1 row = 30 dimensions and 3 metrics

**What’s is the problem?**When running a groupBy in broker node: curl -X POST ‘http://BROKER-ADDR:8080/druid/v2/?pretty’ -H ‘content-type: application/json’ -d @query_groupBy_01.json > resul.txtResult: Time Total is 27s
Query: query_groupBy_01.json

{
“queryType”: “groupBy”,
“dataSource”: “dsLab”,
“granularity”: “minute”,
“dimensions”: [ “field1”, “field2”, “field3” ],
“limitSpec”: { “type”: “default”, “limit”: 50, “columns”: [ {“dimension”: “inbytes”, “direction”: “descending”}] },
“aggregations”: [
{ “type”: “doubleSum”, “name”: “inbytes”, “fieldName”: “inbytes” }
],
“intervals”: [
“2015-08-01T00:00:00.000/2015-08-08T00:00:00.000”
],
“having”: {
“type”: “greaterThan”,
“aggregation”: “inbytes”,
“value”: 0.0
},
“context” : {
“timeout”: 120000,
“queryId”: “q0002”
}
}

We do not know why druid groupBy queries are so slowly… ¿any idea?

Thanks in advance

+1 my groupBy queries are also really really slow to the point that curl will timeout. I have increased curl max timeout and i think jetty server from broker sends time out anyway. I increased my broker and historical memory to about 30GBs and that still improved performance but i still cant query for a 10 day interval with a few javascript filters. this is my query:

{

"queryType": “groupBy”,

"dataSource": “datasource1”,

"granularity": “all”,

"dimensions": [“dim1”, “dim2”, “dim3”],

"limitSpec": {

"type": “default”, “limit”: 10, “columns”: [

{

"dimension": “avg_time”,

"direction": "DESCENDING"

}

**] **

},

"filter": {

"type": “and”,

"fields": [

{

"type": “javascript”,

"dimension": “time”,

"function": "function(x){return(x < 60000)}"

},

{

"type": “javascript”,

"dimension": “dim3”,

"function": "function(x){return(x == ‘value1’ || x == ‘value2’ || x == ‘value3’ || x == ‘value4’ || x == ‘value5’ || x == ‘value6’ || x == ‘value7’ || x == ‘value8’ || x == ‘value9’)}"

}

]

},

"aggregations": [

{

"type": “count”,

"name": "count"

},

{

"type": “longSum”,

"name": “sumTime”,

"fieldName": "sumTime"

}

],

"postAggregations": [

{ “type”: “arithmetic”,

"name": “avg_time”,

"fn": “/”,

"fields": [

{ “type”: “fieldAccess”, “fieldName”: “sumTime” },

{ “type”: “fieldAccess”, “fieldName”: “count” }

]

}

],

"intervals": [

"2016-01-01T00:00:00.000/2016-01-11T00:00:00.000"

],

"having" : {

"type": “greaterThan”,

"aggregation": “count”,

"value": 1000

},

"context": {

"priority": 1,

"chunkPeriod": "PT24H"

}

}

Alberto,

I found this doc pretty helpful: http://druid.io/docs/latest/operations/performance-faq.html

It details how brokers and historical nodes use the JVM heap and off heap memory to store and merge results. helped me to configure right jvm heap and what off heap memory sizes i needed to improve on some performance.

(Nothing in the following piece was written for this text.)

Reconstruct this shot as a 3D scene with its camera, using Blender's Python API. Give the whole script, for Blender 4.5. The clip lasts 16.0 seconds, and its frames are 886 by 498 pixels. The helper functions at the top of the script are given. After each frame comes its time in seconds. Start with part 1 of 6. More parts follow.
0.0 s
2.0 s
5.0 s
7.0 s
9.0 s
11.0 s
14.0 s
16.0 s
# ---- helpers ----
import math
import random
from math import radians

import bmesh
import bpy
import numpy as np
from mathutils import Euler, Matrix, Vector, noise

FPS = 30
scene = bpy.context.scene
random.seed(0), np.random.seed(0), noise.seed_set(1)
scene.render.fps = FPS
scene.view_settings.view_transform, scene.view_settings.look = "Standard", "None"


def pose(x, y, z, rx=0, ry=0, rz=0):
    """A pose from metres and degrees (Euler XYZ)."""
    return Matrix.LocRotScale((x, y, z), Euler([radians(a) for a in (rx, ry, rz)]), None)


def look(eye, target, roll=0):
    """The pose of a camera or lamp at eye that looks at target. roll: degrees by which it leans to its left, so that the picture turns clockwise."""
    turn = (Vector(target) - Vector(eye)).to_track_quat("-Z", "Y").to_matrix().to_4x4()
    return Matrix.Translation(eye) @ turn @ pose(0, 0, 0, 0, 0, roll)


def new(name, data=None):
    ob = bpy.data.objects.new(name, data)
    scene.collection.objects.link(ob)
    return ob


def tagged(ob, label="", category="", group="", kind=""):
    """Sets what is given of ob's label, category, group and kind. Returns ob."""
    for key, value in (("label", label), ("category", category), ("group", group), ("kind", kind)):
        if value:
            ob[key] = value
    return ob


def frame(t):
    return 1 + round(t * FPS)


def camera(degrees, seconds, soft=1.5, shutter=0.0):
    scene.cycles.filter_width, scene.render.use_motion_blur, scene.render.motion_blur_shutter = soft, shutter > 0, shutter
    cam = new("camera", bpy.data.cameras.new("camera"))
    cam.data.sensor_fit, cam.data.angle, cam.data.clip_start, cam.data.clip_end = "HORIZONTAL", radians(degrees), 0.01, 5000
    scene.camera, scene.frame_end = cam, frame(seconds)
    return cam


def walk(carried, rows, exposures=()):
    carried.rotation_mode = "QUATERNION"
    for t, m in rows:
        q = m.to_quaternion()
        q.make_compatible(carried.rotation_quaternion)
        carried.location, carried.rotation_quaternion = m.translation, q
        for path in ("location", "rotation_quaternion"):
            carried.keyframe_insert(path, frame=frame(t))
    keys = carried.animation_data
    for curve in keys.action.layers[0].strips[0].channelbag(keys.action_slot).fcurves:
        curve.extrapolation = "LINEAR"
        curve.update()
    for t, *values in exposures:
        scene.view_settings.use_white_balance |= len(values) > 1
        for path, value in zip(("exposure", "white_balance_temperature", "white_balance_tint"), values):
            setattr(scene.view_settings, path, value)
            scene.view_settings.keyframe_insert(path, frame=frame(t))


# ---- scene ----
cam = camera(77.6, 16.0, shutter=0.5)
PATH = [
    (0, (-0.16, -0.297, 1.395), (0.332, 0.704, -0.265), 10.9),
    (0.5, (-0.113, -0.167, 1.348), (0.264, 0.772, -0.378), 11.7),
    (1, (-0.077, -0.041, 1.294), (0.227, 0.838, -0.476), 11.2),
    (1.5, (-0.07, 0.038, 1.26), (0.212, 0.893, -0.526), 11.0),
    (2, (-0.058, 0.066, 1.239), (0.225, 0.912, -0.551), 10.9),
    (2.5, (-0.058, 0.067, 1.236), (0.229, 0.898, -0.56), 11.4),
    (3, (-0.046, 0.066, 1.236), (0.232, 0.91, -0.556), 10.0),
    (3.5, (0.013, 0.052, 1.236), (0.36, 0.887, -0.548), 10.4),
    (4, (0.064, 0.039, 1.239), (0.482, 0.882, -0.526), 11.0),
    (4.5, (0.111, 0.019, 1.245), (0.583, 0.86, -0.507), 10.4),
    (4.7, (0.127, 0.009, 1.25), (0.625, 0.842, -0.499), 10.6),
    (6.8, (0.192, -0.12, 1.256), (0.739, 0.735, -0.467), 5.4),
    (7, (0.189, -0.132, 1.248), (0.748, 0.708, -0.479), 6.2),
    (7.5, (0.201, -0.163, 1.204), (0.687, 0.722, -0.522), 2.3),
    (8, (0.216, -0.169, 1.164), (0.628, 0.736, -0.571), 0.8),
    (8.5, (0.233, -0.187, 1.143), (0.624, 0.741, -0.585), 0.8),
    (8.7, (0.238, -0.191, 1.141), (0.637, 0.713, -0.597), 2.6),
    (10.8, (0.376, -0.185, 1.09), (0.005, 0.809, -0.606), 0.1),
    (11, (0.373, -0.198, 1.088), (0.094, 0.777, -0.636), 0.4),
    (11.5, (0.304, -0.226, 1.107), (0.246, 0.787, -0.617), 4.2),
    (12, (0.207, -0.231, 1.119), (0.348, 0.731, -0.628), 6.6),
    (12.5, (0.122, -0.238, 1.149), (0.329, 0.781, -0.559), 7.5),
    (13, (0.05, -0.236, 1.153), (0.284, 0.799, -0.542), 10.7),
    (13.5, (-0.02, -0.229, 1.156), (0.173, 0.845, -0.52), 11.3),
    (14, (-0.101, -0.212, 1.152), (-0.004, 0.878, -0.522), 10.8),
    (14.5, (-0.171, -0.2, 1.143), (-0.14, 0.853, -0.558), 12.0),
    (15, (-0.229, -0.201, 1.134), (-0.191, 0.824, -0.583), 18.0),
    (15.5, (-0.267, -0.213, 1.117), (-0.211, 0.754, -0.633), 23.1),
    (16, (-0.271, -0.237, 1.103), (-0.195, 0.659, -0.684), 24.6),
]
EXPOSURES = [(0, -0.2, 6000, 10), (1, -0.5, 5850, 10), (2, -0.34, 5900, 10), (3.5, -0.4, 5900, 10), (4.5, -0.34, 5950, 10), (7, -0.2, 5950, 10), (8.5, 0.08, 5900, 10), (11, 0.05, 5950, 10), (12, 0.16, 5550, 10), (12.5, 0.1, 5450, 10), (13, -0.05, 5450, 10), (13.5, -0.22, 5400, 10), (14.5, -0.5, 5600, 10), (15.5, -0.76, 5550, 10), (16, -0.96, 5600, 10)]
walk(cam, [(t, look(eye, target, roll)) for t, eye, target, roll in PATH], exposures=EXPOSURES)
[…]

But if anyone can help with other configurations that would improve performance that would help a ton.

Hey Nicholas,

One simple thing you could try first is replacing your second JS filter with an OR of “selector” filters. Generally any non-JS filter or extractionFn will be faster than the equivalent JS based option. So it’s best to reach for the JS stuff when you’re trying to do something that isn’t supported by native filters or extractionFns. One tip is to use PlyQL in verbose mode to help write your Druid queries (http://github.com/implydata/plyql), it converts SQL to Druid queries in as close to the ideal way as it can.

Another thing you could do, if you have a lot of historical nodes, is reduce merging overhead by disabling caching on the broker and enabling it on the historical nodes instead. This will move merging to the historicals which generally works better for larger clusters.

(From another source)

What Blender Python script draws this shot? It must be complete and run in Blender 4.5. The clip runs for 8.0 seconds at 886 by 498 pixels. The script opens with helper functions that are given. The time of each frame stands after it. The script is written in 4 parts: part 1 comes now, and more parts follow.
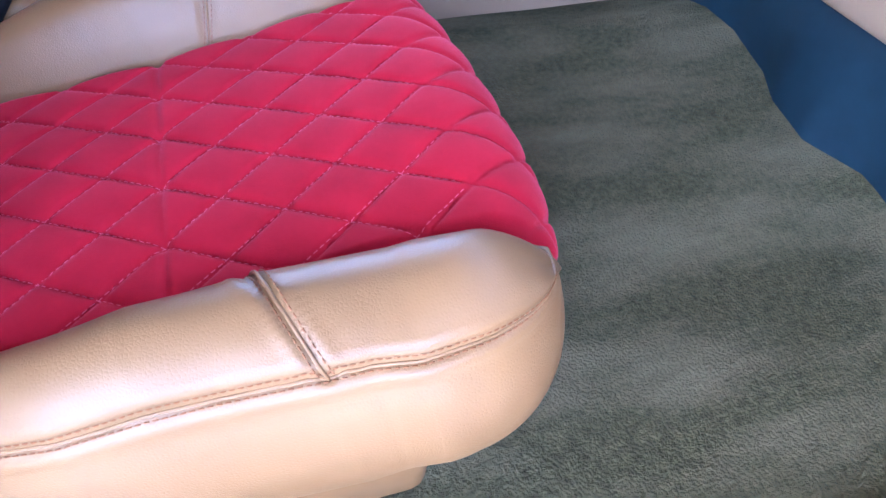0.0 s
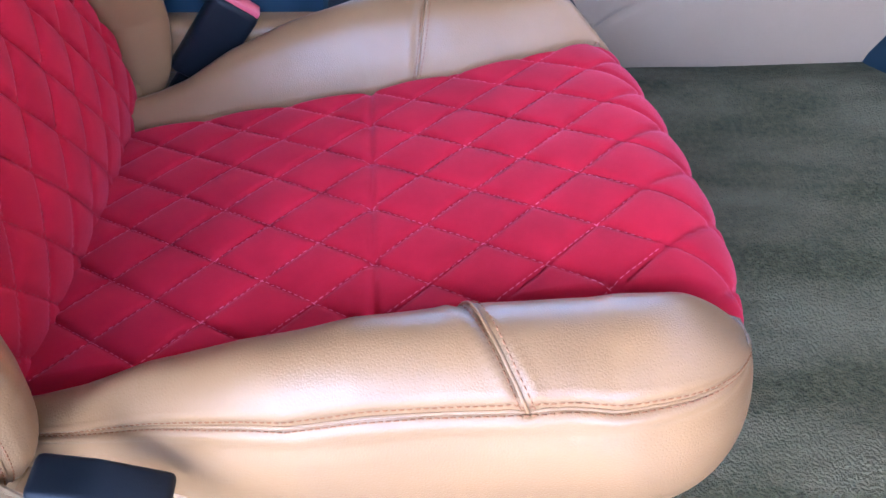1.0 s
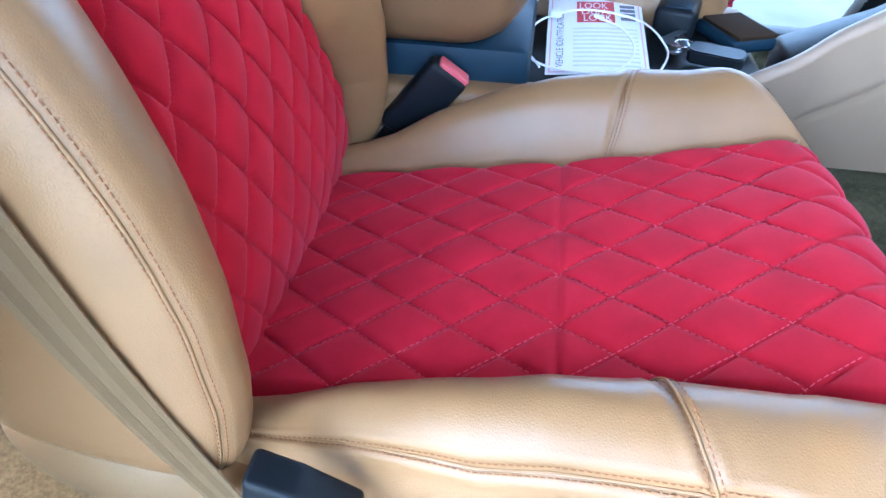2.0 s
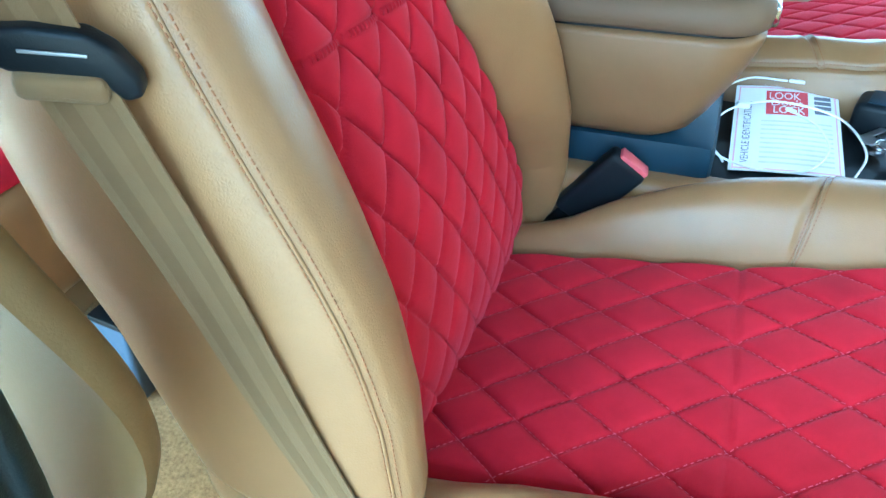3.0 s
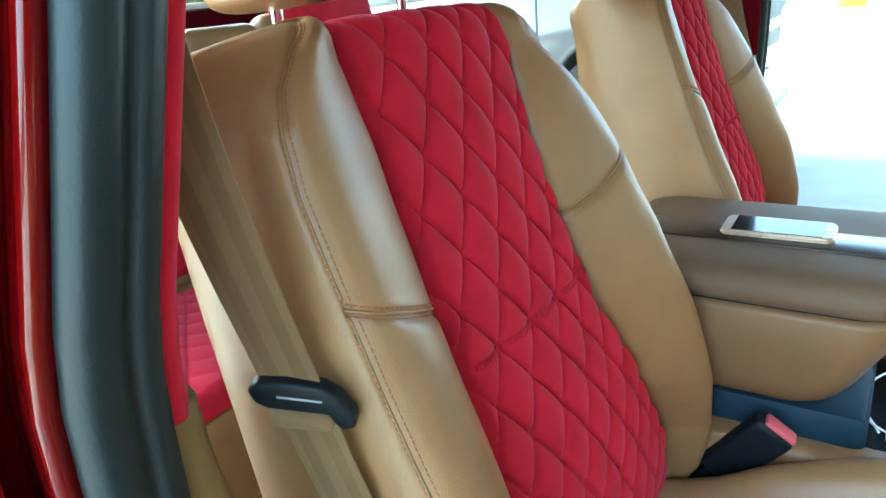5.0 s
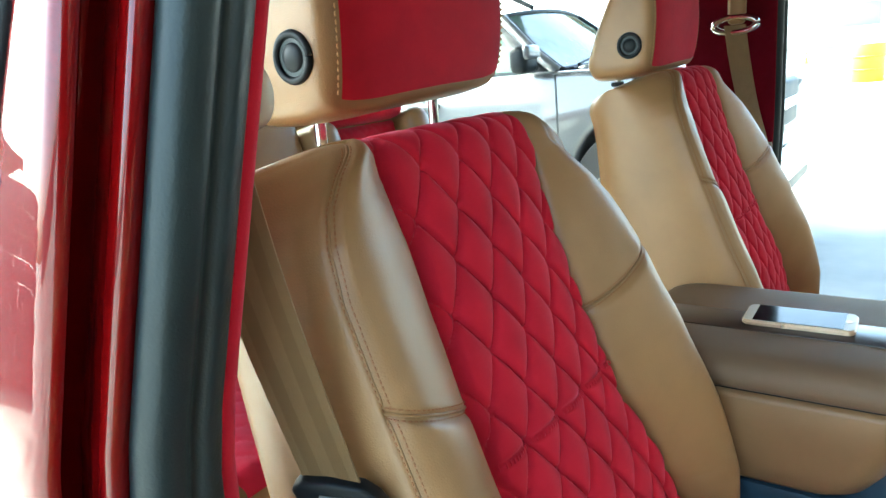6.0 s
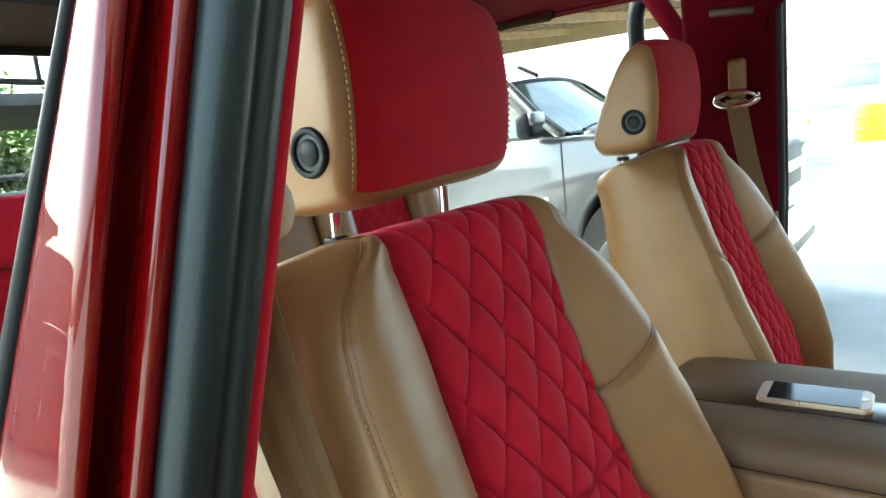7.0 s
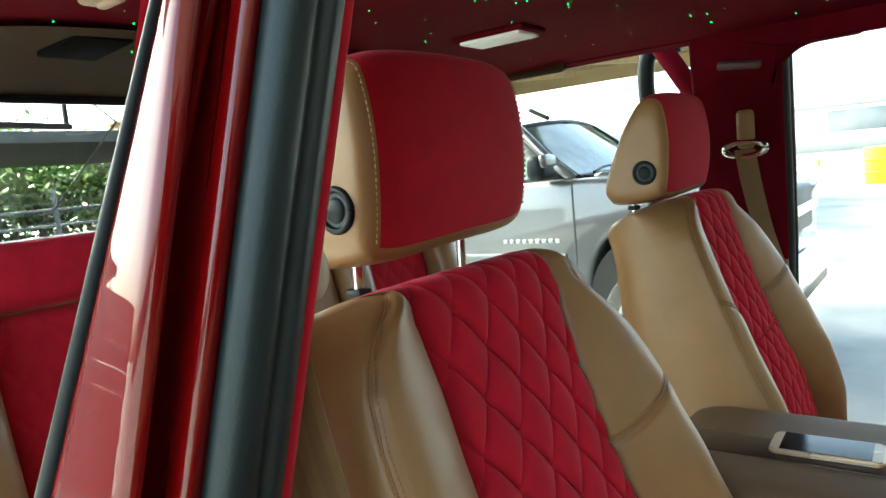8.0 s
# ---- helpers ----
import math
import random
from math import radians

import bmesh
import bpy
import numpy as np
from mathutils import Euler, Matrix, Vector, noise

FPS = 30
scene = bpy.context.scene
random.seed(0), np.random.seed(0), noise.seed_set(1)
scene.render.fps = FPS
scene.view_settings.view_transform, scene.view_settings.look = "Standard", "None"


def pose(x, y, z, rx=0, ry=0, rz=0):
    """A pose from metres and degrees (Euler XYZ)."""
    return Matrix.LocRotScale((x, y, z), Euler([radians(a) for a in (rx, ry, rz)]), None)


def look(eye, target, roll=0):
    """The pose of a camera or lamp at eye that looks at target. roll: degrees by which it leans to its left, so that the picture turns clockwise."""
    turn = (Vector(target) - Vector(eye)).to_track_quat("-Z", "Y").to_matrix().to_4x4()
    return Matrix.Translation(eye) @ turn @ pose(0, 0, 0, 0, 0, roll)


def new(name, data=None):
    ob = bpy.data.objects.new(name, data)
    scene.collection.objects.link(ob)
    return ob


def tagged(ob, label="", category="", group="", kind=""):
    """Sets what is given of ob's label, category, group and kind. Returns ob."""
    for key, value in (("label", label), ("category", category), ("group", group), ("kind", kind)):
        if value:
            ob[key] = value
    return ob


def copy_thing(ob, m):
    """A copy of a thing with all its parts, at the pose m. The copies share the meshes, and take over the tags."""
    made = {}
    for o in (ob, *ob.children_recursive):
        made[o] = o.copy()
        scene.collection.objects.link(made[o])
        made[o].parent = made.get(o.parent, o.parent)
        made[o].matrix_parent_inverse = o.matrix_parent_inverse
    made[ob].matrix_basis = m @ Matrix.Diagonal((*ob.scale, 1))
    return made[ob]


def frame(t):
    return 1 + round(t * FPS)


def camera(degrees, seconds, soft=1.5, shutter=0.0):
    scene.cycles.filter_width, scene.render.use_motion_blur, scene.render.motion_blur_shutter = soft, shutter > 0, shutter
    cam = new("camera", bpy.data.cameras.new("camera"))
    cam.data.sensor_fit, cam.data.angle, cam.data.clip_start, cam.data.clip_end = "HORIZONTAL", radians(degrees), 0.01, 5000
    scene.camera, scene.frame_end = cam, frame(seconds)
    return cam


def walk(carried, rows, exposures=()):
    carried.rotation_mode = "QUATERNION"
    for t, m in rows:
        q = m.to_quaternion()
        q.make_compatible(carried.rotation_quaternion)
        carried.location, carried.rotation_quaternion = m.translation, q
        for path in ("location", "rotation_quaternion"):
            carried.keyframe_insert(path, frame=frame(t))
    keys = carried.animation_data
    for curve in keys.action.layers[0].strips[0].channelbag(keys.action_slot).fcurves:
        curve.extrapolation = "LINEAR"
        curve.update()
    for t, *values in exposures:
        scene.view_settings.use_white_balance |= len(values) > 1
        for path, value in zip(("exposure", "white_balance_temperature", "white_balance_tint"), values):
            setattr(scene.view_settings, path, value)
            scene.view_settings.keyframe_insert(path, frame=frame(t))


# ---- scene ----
cam = camera(65.5, 8.0)
EXPOSURE = [(0.0, 4.9, 4950, 16), (1.7, 4.95, 5050, 4), (3.0, 5.2, 4900, -26), (4.5, 4.85, 5400, -24), (6.5, 4.4, 6350, -16), (8.0, 3.85, 6800, -16)]
PATH = [
    (0, (0.5757, -0.5090, 1.3120), (1.0546, 0.8102, -0.1129), 3.80),
    (0.5, (0.5445, -0.5080, 1.3231), (0.8997, 0.8720, -0.0803), 3.64),
    (1, (0.5106, -0.5110, 1.3419), (0.6773, 0.9204, -0.0449), 2.64),
    (1.5, (0.4807, -0.5340, 1.3491), (0.4759, 0.9628, 0.0226), 2.53),
    (1.7, (0.4699, -0.5380, 1.3470), (0.3857, 0.9922, 0.0619), 2.22),
    (2.8, (0.4230, -0.5300, 1.4169), (-0.1004, 0.9715, 0.2037), -1.03),
    (3, (0.4182, -0.5300, 1.4244), (-0.1906, 0.9605, 0.2380), -1.65),
    (3.5, (0.4440, -0.5550, 1.4701), (-0.3773, 0.9228, 0.4016), -3.68),
    (4, (0.4386, -0.5610, 1.5048), (-0.5133, 0.9284, 0.5690), -3.79),
    (4.5, (0.4405, -0.5650, 1.5270), (-0.5939, 0.9355, 0.7034), -4.75),
    (5, (0.4431, -0.5670, 1.5524), (-0.6350, 0.9645, 0.8507), -5.29),
    (5.2, (0.4433, -0.5640, 1.5705), (-0.6551, 0.9617, 0.8882), -4.84),
    (6.3, (0.4539, -0.5980, 1.5966), (-0.7005, 0.9736, 1.1521), -5.81),
    (6.5, (0.4481, -0.5880, 1.6051), (-0.7072, 0.9900, 1.1865), -6.01),
    (7, (0.4538, -0.5960, 1.6187), (-0.7208, 0.9881, 1.2856), -5.86),
    (7.5, (0.4556, -0.6050, 1.6310), (-0.7358, 0.9787, 1.3616), -5.49),
    (8, (0.4628, -0.6210, 1.6397), (-0.7354, 0.9649, 1.4178), -5.41),
]
walk(cam, [(t, look(e, a, r)) for t, e, a, r in PATH], EXPOSURE)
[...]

Thx Nicholas McKoy, i readed FAQ but it did not solve our problem. I tried to test with several JVM configurations and none has solved the problem.

Somebody uses groupBy query in your druid deployment?

Alberto, can you use the existing Druid metrics to narrow down what is slow? Is it merging? Segment scans? Network time?

http://druid.io/docs/latest/operations/metrics.html

Hi guys!

We “solved” our problem with low groupBy. The problem is high cardinality in segments. The dimension with high cardinality contains IPv4 values

Fangjin,

How would i go about sending those metrics to a kafka topic? Is there a prop config to do that?

No, you emit metrics from Druid to a HTTP Kafka producer.